The Other McCain

"One should either write ruthlessly what one believes to be the truth, or else shut up." — Arthur Koestler

Dear Democrats: Please Nominate the Notorious Gaffe Machine Joe Biden

Posted on | June 19, 2019 | Comments Off on Dear Democrats: Please Nominate the Notorious Gaffe Machine Joe Biden

 

Honestly, I don’t want to drag Joe Biden over this one, but since we’re all living through the Great Wokeness Witch-Hunt of 2019, why shouldn’t the Democrat front-runner pay his pound of flesh?

Several Democratic presidential candidates sharply criticized Joseph R. Biden Jr. on Wednesday for invoking two Southern segregationist senators by name as he defended himself over accusations of being “old-fashioned” and fondly recalled the “civility” of the Senate in the 1970s and 1980s.
Mr. Biden, speaking at a fund-raiser at the Carlyle Hotel in New York City on Tuesday night, stressed the need to “be able to reach consensus under our system,” and cast his decades in the Senate as a time of relative comity. His remarks come as some in his party say that Mr. Biden, the former vice president, is too focused on overtures to the right as he seeks the Democratic presidential nomination.
At the event, Mr. Biden noted that he served with the late Senators James O. Eastland of Mississippi and Herman Talmadge of Georgia, both Democrats who were staunch opponents of desegregation. Mr. Eastland was the powerful chair of the Senate Judiciary Committee when Mr. Biden entered the chamber in 1973.
“I was in a caucus with James O. Eastland,” said Mr. Biden, 76, slipping briefly into a Southern accent, according to a pool report from the fund-raiser. “He never called me ‘boy,’ he always called me ‘son.’”
He called Mr. Talmadge “one of the meanest guys I ever knew, you go down the list of all these guys.”
“Well guess what?” Mr. Biden continued. “At least there was some civility. We got things done. We didn’t agree on much of anything. We got things done. We got it finished. But today you look at the other side and you’re the enemy. Not the opposition, the enemy. We don’t talk to each other anymore.”

Let me remind you of the Brett Kavanaugh confirmation hearings, where a Supreme Court nominee was viciously smeared because of dubious claims about sexual misconduct in 1982, when he was 17.

That was just wrong, and it’s likewise wrong to drag Biden (or anyone else) for their political activity more than 40 years ago. Unfortunately for Biden, he was the one who raised the subject — quite deliberately — to make a point about how it is necessary, in order to accomplish anything in politics, to work with people who have very different opinions on important issues. And while this shows why Biden’s candidacy might not be the slam-dunk some pundits might think, my hunch is that this won’t actually hurt him much. Let’s face it: Lots of Democrat primary voters in Iowa and New Hampshire are probably as sick of this “social justice” identity politics stuff as we are. They want to support a Democrat who can beat Trump, and if that requires saying nice things about segregationists, well, “very fine people on both sides,” eh?

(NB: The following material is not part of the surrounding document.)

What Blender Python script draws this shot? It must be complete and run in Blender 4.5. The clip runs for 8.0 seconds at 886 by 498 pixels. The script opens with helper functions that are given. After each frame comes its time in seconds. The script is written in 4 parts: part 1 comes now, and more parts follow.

Like I said, it’s 2019, and practically everybody is “racist” according to the Left, and having Biden say this kind of stuff might help extinguish the bonfires on which the SJWs want to incinerate us all. But that wasn’t the only controversial thing Joe said Tuesday:

Former Vice President Joe Biden told affluent donors Tuesday that he wanted their support and — perhaps unlike some other Democratic presidential candidates — wouldn’t be making them political targets because of their wealth.
“Remember, I got in trouble with some of the people on my team, on the Democratic side, because I said, you know, what I’ve found is rich people are just as patriotic as poor people. Not a joke. I mean, we may not want to demonize anybody who’s made money,” Biden told about 100 well-dressed donors at the Carlyle Hotel on New York’s Upper East Side, where the hors d’oeuvres included lobster, chicken satay and crudites.
“Truth of the matter is, you all know, you all know in your gut what has to be done,” Biden said. “We can disagree in the margins. But the truth of the matter is, it’s all within our wheelhouse and nobody has to be punished. No one’s standard of living would change. Nothing would fundamentally change,” he said.
Former Clinton Treasury Secretary Robert Rubin and former Deputy Treasury Secretary Roger Altman, both of whom spent decades on Wall Street, were among the attendees at the event.

Sometimes a Democrat accidentally tells the truth.